In the absence of parallel proceedings, a federal court still has discretion to abstain or stay, "but that discretion is less broad and is to be exercised according to a six factor test that [the Eighth Circuit] has adopted" in Scottsdale Insurance Co. v. Detco Industries, Inc., 426 F.3d 994 (8th Cir. 2005). Lexington Ins. Co., 721 F.3d at 968. The six factors are:

(1) whether the declaratory judgment sought "will serve a useful purpose in clarifying and settling the legal relations in issue;" (2) whether the declaratory judgment "will terminate and afford relief from the uncertainty, insecurity, and controversy giving rise to the [federal] proceeding;" (3) "the strength of the state's interest in having the issues raised in the federal declaratory judgment action decided in the state courts;" (4) "whether the issues raised in the federal action can more efficiently be resolved in the court in which the state action is pending;" (5) "whether permitting the federal action to go forward would result in unnecessary entanglement' between the federal and state court systems, because of the presence of overlapping issues of fact or law;'" and (6) "whether the declaratory judgment action is being used merely as a device for procedural fencing - that is, to provide another forum in a race for res judicata or to achieve a federal hearing in a case otherwise not removable."

Id. (citations omitted).

A federal declaratory judgment action and state court proceeding are parallel "if they involve the same parties... and if the state action is likely to fully and satisfactorily resolve the dispute or uncertainty at the heart of the federal declaratory judgment action." Id. (citation omitted). Here the Court concludes that the two actions in question are parallel. In the state garnishment action, Adams bears the burden of proving (1) that she obtained a judgment against Underwriters, (2) that Underwriters' policy covered the damages awarded in the judgment, and (3) that the policy was in effect at the time the shooting occurred. See Peterson v. Discover Property & Cas. Ins. Co., ___ S.W.3d ___, 2015 WL 161013, at *3 n.5 (Mo.Ct.App. 2015). As the state court noted, all the parties, including P&B and Hartford, are now included in the garnishment action. Moreover, the two actions involve similar claims. See Federated Mut. Ins. Co. v. Shernaman Enters., Inc., No. 4:14-CV-265 CAS, 2014 WL 6775832, at *5 (E.D. Mo. Dec. 2, 2014) (holding that a federal declaratory judgment action by an insurance company seeking a declaration that it had no duty to defend or indemnify its insured in connection with a state court products liability action was parallel to a Missouri equitable garnishment action by the insured against the insurance company to collect the judgment obtained following a § 537.065 settlement of the products liability action, as the declaratory judgment action and garnishment action involved the same parties and "similar claims concerning the parties' rights and responsibilities under the... policies").

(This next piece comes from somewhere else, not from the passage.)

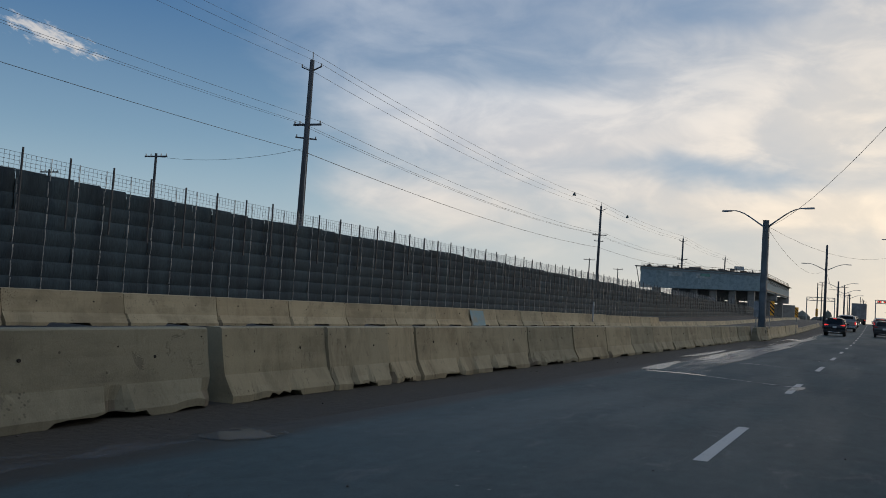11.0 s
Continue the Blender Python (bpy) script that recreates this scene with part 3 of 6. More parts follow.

The date the state court suit was filed is not determinative of the issue. In Capitol Indemnity, 218 F.3d at 873-75, the Eighth Circuit held that the district court abused its discretion in denying a motion to dismiss or stay a federal declaratory judgment action in favor of a parallel state court proceeding, even though the declaratory judgment action was filed several months prior to the state suit.

Having considered the relevant factors, the Court concludes that the parties' disputes can be better settled by the state court in light of the "scope and nature of the pending state court proceeding, " see Capitol Indemnity, 218 F.3d at 874, and therefore abstention is warranted. See Federated Mut. Ins. Co., 2014 WL 6775832, at *5-6 (staying declaratory judgment action in light of pending equitable garnishment action, even though judgment in underlying lawsuit was in excess of policy limit); Atl. Cas. Inc. Co. v. Kalindi, No. 4:13CV1252 HEA, 2014 WL 1809578, at *5 (E.D. Mo. May 7, 2014) (same). The Court notes that it would exercise its discretion in the same way, even if the two actions involved here are not actually "parallel." Allowing both actions to proceed runs the risk of inconsistent rulings and would be uneconomical and vexatious for the parties and a waste of judicial resources. Further, the interpretation and application of Underwriters' CGL policy is purely a matter of state law and there are no federal defenses or claims.

The Court further concludes that this case should be stayed rather than dismissed. "[W]here the basis for declining to proceed is the pendency of a state proceeding, a stay will often be the preferable course, because it assures that the federal action can proceed without risk of a time bar if the state case, for any reason, fails to resolve the matter in controversy." Wilton, 515 U.S. at 288 n.2.

CONCLUSION

Accordingly,

IT IS HEREBY ORDERED that Defendants' motion to dismiss or stay this action is GRANTED to the extent that the action shall be stayed. (Doc. No. 64.) Defendants shall promptly advise the Court upon the conclusion of the equitable garnishment action.

IT IS FURTHER ORDERED that the Clerk of Court shall close this case for administrative purposes, subject to further order of the Court. Any motion to reopen shall include a statement of all relevant proceedings that have occurred in the equitable garnishment action in state court.

IT IS FUTHER ORDERED that all other pending motions are DENIED without prejudice.